Summary
Black Doves has a surprisingly eccentric – not to mention Christmassy – spirit that helps it stand out within the crowded action-thriller genre.
Black Doves, Netflix’s British action-thriller series from Giri/Haji’s Joe Barton, is technically a Christmas show. The holiday has nothing to do with the plot, which is a bloody and increasingly knotty conspiracy involving the governments of three nuclear superpowers, a clandestine spy agency, and an international crime family, but its presence is felt everywhere. Keira Knightley (Boston Strangler, The Imitation Game, The Aftermath), who stars alongside Ben Whishaw (A Very English Scandal), can barely move without bumping into a Christmas tree.
This isn’t important, really, but it gives the series a specific feel, especially with the Blighty setting. Knightley herself told the Radio Times it was “like Love Actually, but we kill everyone.” That’s about as succinct and on-point as capsule summaries get. And you can probably tell from that whether or not you’d like the series.
But there’s more to it. Quite a bit more, truth be told, which is both the best thing about Black Doves and the worst, depending on where you’re standing. The push-pull of competing genres, clashing responsibilities to both action and character development, world-ending stakes filtered through local relationships, even something innocuous like a double-agent’s ping-ponging between upstanding upper-class housewife and ruthless spy; there’s a lot going on here, a lot of it at the same time, and not all of it works, especially not in unison with everything else.
But little of this matters for a simple, uncomplicated, and almost anti-critical reason – Black Doves is just flat-out entertaining. It’s pacey and action-packed and funny and sometimes, at its best, surprisingly poignant, almost in spite of itself. And it has that essential one-more-episode quality that defines great streaming shows, the kind that sneak into global top 10 lists and stay there for weeks under everyone’s noses because they’re so fun to get swept along by.
Plot-wise there’s nothing new here. Knightley plays Helen Webb, the wife of a Conservative Party higher-up named Wallace (Andrew Buchan – Alex Rider) and the mother of their twin children, Jacqueline (Charlotte Rice-Foley) and Oliver (Taylor Sullivan). But Helen’s secretly a spy for the clandestine Black Doves, an independent outfit led by Reed (Sarah Lancashire playing extremely against type) and working, exclusively, for the highest bidder, whoever that might be.

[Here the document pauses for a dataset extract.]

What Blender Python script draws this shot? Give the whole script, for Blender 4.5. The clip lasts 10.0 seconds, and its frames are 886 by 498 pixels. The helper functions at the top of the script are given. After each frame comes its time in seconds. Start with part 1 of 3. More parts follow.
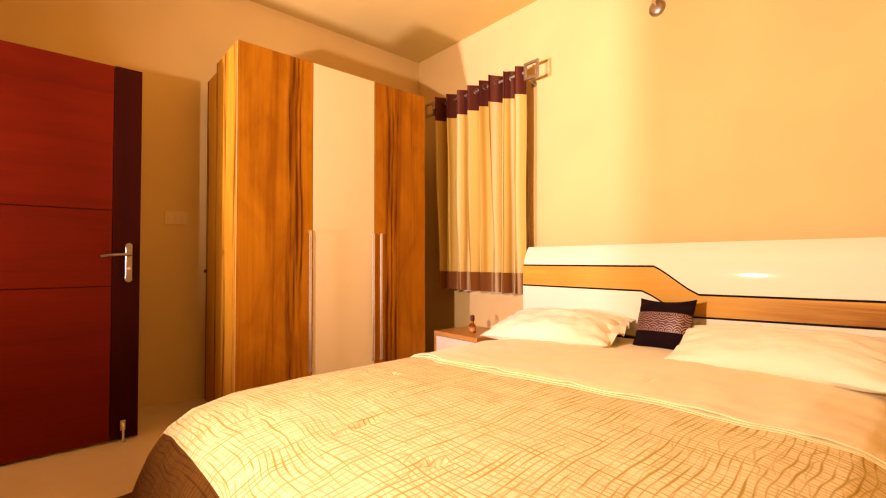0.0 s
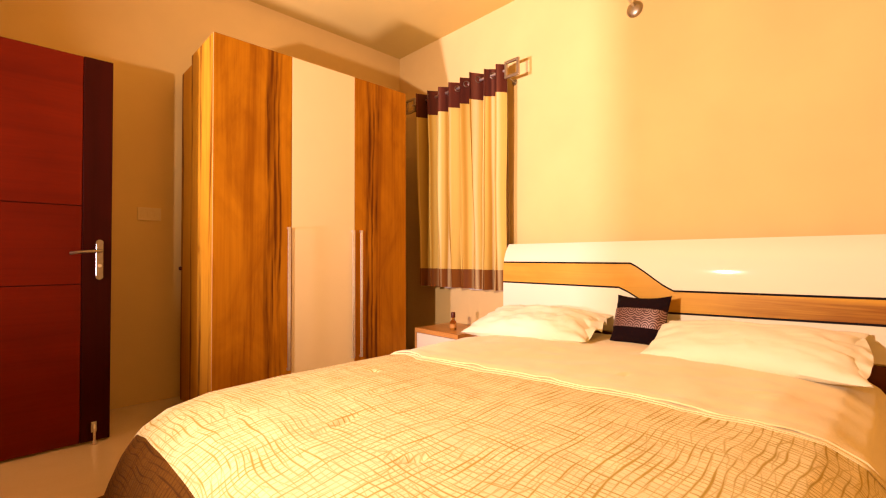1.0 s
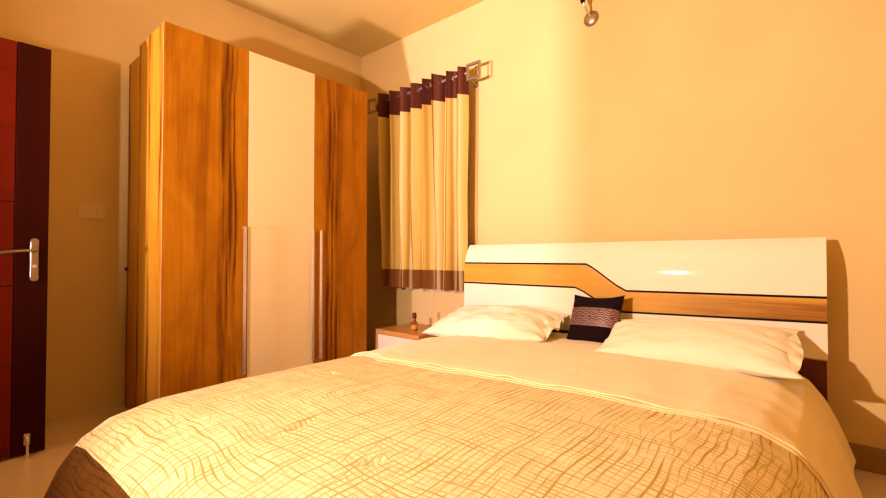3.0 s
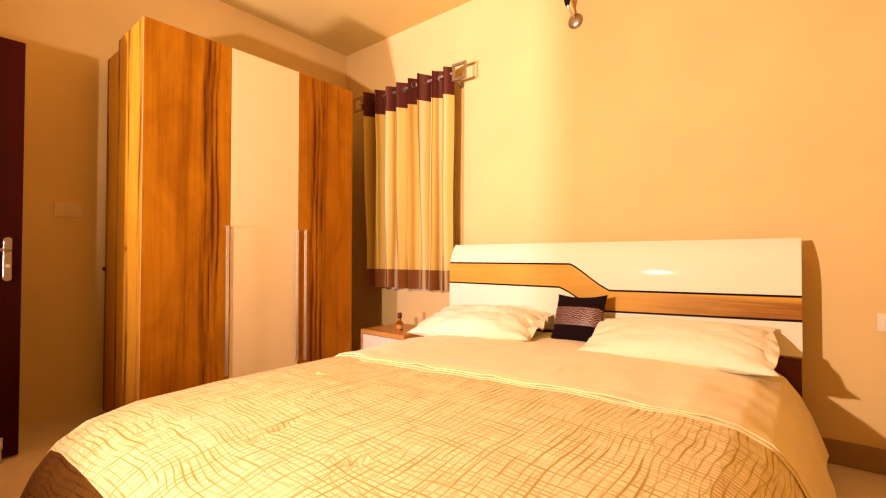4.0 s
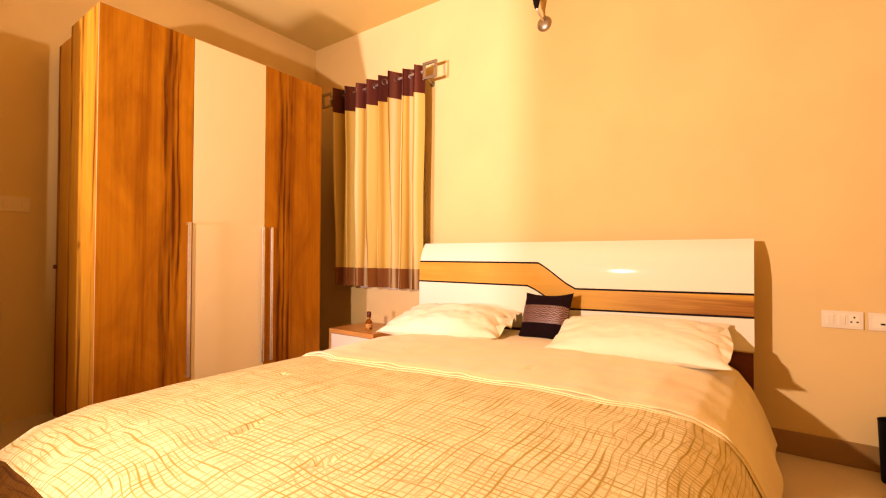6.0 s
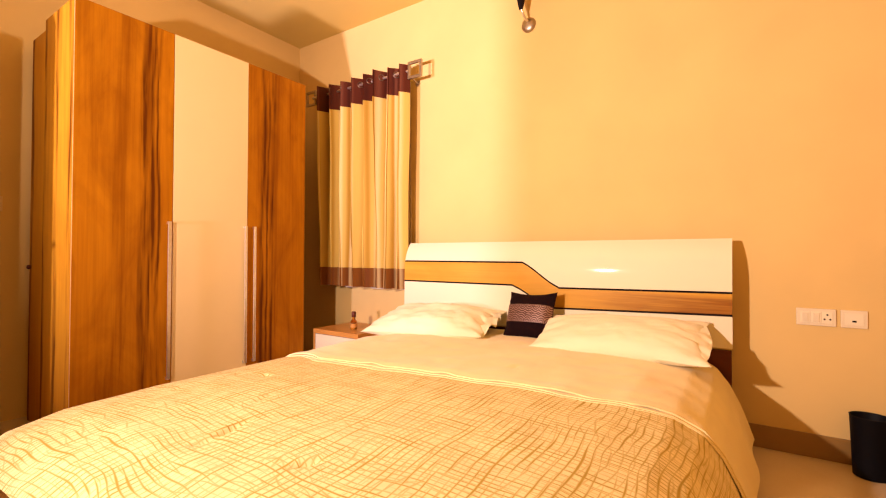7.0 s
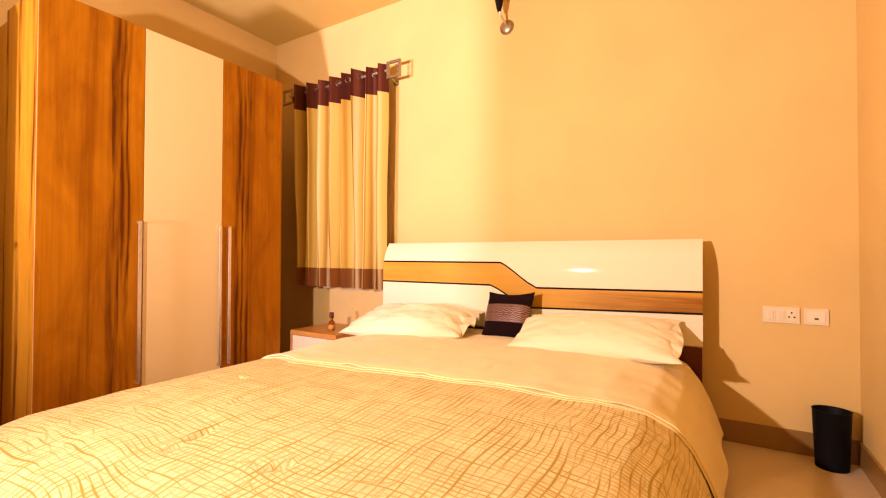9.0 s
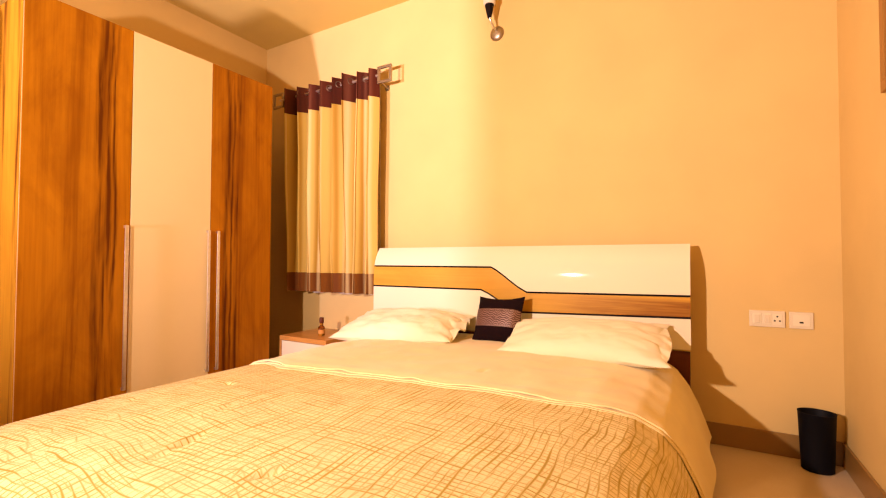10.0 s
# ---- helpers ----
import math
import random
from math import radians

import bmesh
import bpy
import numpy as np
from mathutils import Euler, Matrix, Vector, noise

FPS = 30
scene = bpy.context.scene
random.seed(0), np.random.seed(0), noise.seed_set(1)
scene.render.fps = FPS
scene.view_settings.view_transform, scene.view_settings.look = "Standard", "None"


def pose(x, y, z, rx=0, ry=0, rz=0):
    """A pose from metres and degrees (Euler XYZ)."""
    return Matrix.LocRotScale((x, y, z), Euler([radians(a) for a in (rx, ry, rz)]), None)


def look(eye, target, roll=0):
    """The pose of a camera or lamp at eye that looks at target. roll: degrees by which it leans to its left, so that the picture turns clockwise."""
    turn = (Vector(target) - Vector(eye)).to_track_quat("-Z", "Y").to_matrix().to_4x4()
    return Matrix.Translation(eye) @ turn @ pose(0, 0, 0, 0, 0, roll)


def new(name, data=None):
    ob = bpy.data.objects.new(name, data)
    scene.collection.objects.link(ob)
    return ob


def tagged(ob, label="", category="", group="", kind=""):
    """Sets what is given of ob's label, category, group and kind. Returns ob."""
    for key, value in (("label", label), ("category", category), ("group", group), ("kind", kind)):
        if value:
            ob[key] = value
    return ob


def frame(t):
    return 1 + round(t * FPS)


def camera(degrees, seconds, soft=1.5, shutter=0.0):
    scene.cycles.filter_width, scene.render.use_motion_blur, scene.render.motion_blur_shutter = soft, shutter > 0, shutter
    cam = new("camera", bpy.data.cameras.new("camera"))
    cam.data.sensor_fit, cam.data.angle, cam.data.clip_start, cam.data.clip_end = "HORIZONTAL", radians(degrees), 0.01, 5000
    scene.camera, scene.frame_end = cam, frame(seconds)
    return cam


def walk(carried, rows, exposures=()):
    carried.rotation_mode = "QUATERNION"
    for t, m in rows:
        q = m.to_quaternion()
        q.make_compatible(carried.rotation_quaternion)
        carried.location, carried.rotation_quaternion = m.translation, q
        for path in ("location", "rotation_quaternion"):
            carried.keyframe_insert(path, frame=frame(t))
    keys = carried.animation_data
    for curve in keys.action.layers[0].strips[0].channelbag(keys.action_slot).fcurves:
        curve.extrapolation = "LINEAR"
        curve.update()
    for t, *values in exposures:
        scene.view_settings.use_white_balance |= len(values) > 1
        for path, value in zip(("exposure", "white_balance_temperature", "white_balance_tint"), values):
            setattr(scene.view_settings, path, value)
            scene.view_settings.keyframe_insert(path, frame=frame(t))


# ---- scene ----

Helen has been in situ for years, feeding the Doves information about the upper echelons of the British government, which creates an image of the organization in my mind that isn’t entirely dissimilar from the Bene Gesserit in Dune: Prophecy. But Helen has made a mistake. She was carrying on a secret and ill-advised affair with a man who ends up being assassinated. He may or may not have been connected to a wider conspiracy involving the Americans and the Chinese. And Helen may or may not have told him too much.
Helen wants revenge. Reed wants the situation to go away quietly. To assist with both things, the Black Doves bring in Sam (Whishaw), a former agent turned triggerman-for-hire whose relationship with Helen goes back years. Lots of people are subsequently killed in a variety of entertaining ways.
While it’s Knightley at the center of the plot, it really is Whishaw who steals the show. He’s both the funniest character and the most achingly sincere as he tries to balance the demands of his job with a failed relationship that he’d like to rekindle, all while feeling thoroughly trapped in circumstances he can’t control. And Sam’s underworld connections rope in several eccentric supporting players like the brilliant Kathryn Hunter as a local mobster called Lenny Lines, and a pair of assassins named Williams (Ella Lily Hyland) and Eleanor (Gabrielle Creevy) who bicker like a married couple but remain totally unphased by everything going on around them.
It’s hard to maintain a dramatic center in all that, but Whishaw is it. The writing helps, though. The back-and-forth patter is very funny but often whip-smart too, and whenever it’s time for a dollop of sincerity Barton provides it with aplomb, the same way he did in Giri/Haji, which is one of the best things made by anyone, ever. There’s nothing here to rival that show’s monochrome slow-motion interpretive dance sequence, but there are plenty of formal flourishes that help to move things along.
Funnily enough, Black Doves has already been renewed for Season 2, and while you can see how that might work, I can’t help but feel it would have been ideal as a one-off holiday binge. It has that frivolous quality to it, and I’m not sure a lot of what works here – the unexpected team-ups, shock deaths, double-crosses, sudden turnarounds, etc. – would still work a second time. But that’s for Joe Barton and the folks at Netflix to figure out. What we’re left with in the meantime is a surprisingly smart, funny, and engaging thriller that ticks all the right seasonal boxes. Merry Christmas.